THE REQUEST =
Return all the data below as it stands, minus the pictures.

Entries from a dataset:

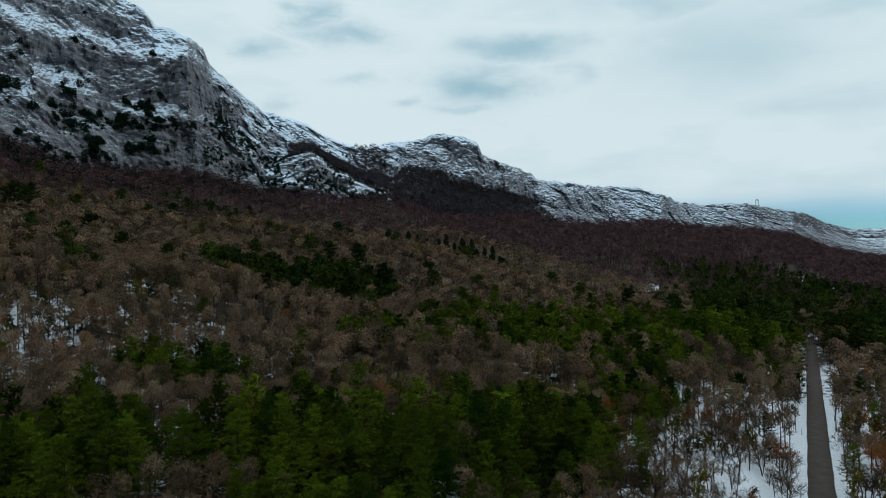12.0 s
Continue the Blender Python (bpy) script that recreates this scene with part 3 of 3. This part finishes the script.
def pine(rng, tall, whorls=9, arms=5, tufts=5, needles=12, needle=0.5, wide=0.30, low=0.25, flat=0.7, thick=0.16):
    """A pine: (wood, crown). Brushes of needles along whorled branches, in tiers."""
    wood = [spikes(np.zeros((1, 3)), np.array([[0.02 * tall, 0, tall * 0.98]]), 0.016 * tall, rng, 5)]
    n = whorls * arms
    q = np.repeat(np.linspace(low, 0.95, whorls), arms) + rng.normal(0, 0.03, n)
    ang = np.tile(np.arange(arms) * math.tau / arms, whorls) + np.repeat(rng.uniform(0, 6, whorls), arms) + rng.normal(0, 0.25, n)
    s = np.clip((q - low) / (1 - low), 0, 1)
    reach = tall * wide * (np.clip(1 - s, 0, 1) ** flat * (0.55 + 0.45 * smooth(s, -0.1, 0.25))) * rng.uniform(0.6, 1.15, n) + 0.3
    start = np.stack([0.02 * tall * q, 0 * q, tall * q], 1)
    end = start + np.stack([np.cos(ang) * reach, np.sin(ang) * reach, reach * (0.02 + 0.55 * s ** 1.5) + rng.normal(0, 0.1, n)], 1)
    wood.append(spikes(start, end, 0.004 * tall, rng))
    t = np.tile(np.linspace(0.3, 1.0, tufts), n)[:, None]
    idx = np.repeat(np.arange(n), tufts)
    side = np.stack([-np.sin(ang), np.cos(ang), 0 * ang], 1)[idx]
    c = start[idx] + (end - start)[idx] * t + side * rng.normal(0, 0.20, (n * tufts, 1)) * reach[idx][:, None] * t
    c = c + rng.normal(0, 0.10, c.shape)
    c = np.concatenate([c, np.array([[0.02 * tall, 0, tall * 0.98], [0.02 * tall, 0, tall * 0.93]])])
    idx2 = np.repeat(np.arange(len(c)), needles)
    radial = unit(c * np.array([1, 1, 0]) + 1e-4)
    way = unit(rng.normal(0, 0.75, (len(idx2), 3)) + np.array([0, 0, 0.55]) + 0.6 * radial[idx2])
    ln = needle * rng.uniform(0.6, 1.3, (len(idx2), 1))
    at = c[idx2] + rng.normal(0, needle * 0.35, (len(idx2), 3)) * np.array([1, 1, 0.5])
    face = unit(rng.normal(0, 0.45, (len(idx2), 3)) + np.array([0, 0, 0.8]) + 0.6 * radial[idx2])
    return join(*wood), blades(at - way * ln * 0.3, at + way * ln, needle * thick * 2, rng, face)


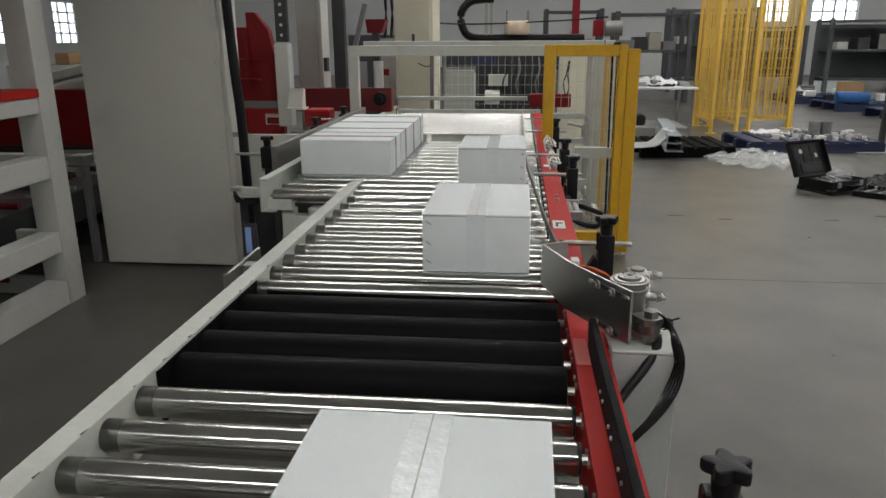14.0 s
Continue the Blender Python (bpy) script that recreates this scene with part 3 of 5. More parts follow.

RESULT =
12.0 s
Continue the Blender Python (bpy) script that recreates this scene with part 3 of 3. This part finishes the script.
def pine(rng, tall, whorls=9, arms=5, tufts=5, needles=12, needle=0.5, wide=0.30, low=0.25, flat=0.7, thick=0.16):
    """A pine: (wood, crown). Brushes of needles along whorled branches, in tiers."""
    wood = [spikes(np.zeros((1, 3)), np.array([[0.02 * tall, 0, tall * 0.98]]), 0.016 * tall, rng, 5)]
    n = whorls * arms
    q = np.repeat(np.linspace(low, 0.95, whorls), arms) + rng.normal(0, 0.03, n)
    ang = np.tile(np.arange(arms) * math.tau / arms, whorls) + np.repeat(rng.uniform(0, 6, whorls), arms) + rng.normal(0, 0.25, n)
    s = np.clip((q - low) / (1 - low), 0, 1)
    reach = tall * wide * (np.clip(1 - s, 0, 1) ** flat * (0.55 + 0.45 * smooth(s, -0.1, 0.25))) * rng.uniform(0.6, 1.15, n) + 0.3
    start = np.stack([0.02 * tall * q, 0 * q, tall * q], 1)
    end = start + np.stack([np.cos(ang) * reach, np.sin(ang) * reach, reach * (0.02 + 0.55 * s ** 1.5) + rng.normal(0, 0.1, n)], 1)
    wood.append(spikes(start, end, 0.004 * tall, rng))
    t = np.tile(np.linspace(0.3, 1.0, tufts), n)[:, None]
    idx = np.repeat(np.arange(n), tufts)
    side = np.stack([-np.sin(ang), np.cos(ang), 0 * ang], 1)[idx]
    c = start[idx] + (end - start)[idx] * t + side * rng.normal(0, 0.20, (n * tufts, 1)) * reach[idx][:, None] * t
    c = c + rng.normal(0, 0.10, c.shape)
    c = np.concatenate([c, np.array([[0.02 * tall, 0, tall * 0.98], [0.02 * tall, 0, tall * 0.93]])])
    idx2 = np.repeat(np.arange(len(c)), needles)
    radial = unit(c * np.array([1, 1, 0]) + 1e-4)
    way = unit(rng.normal(0, 0.75, (len(idx2), 3)) + np.array([0, 0, 0.55]) + 0.6 * radial[idx2])
    ln = needle * rng.uniform(0.6, 1.3, (len(idx2), 1))
    at = c[idx2] + rng.normal(0, needle * 0.35, (len(idx2), 3)) * np.array([1, 1, 0.5])
    face = unit(rng.normal(0, 0.45, (len(idx2), 3)) + np.array([0, 0, 0.8]) + 0.6 * radial[idx2])
    return join(*wood), blades(at - way * ln * 0.3, at + way * ln, needle * thick * 2, rng, face)


14.0 s
Continue the Blender Python (bpy) script that recreates this scene with part 3 of 5. More parts follow.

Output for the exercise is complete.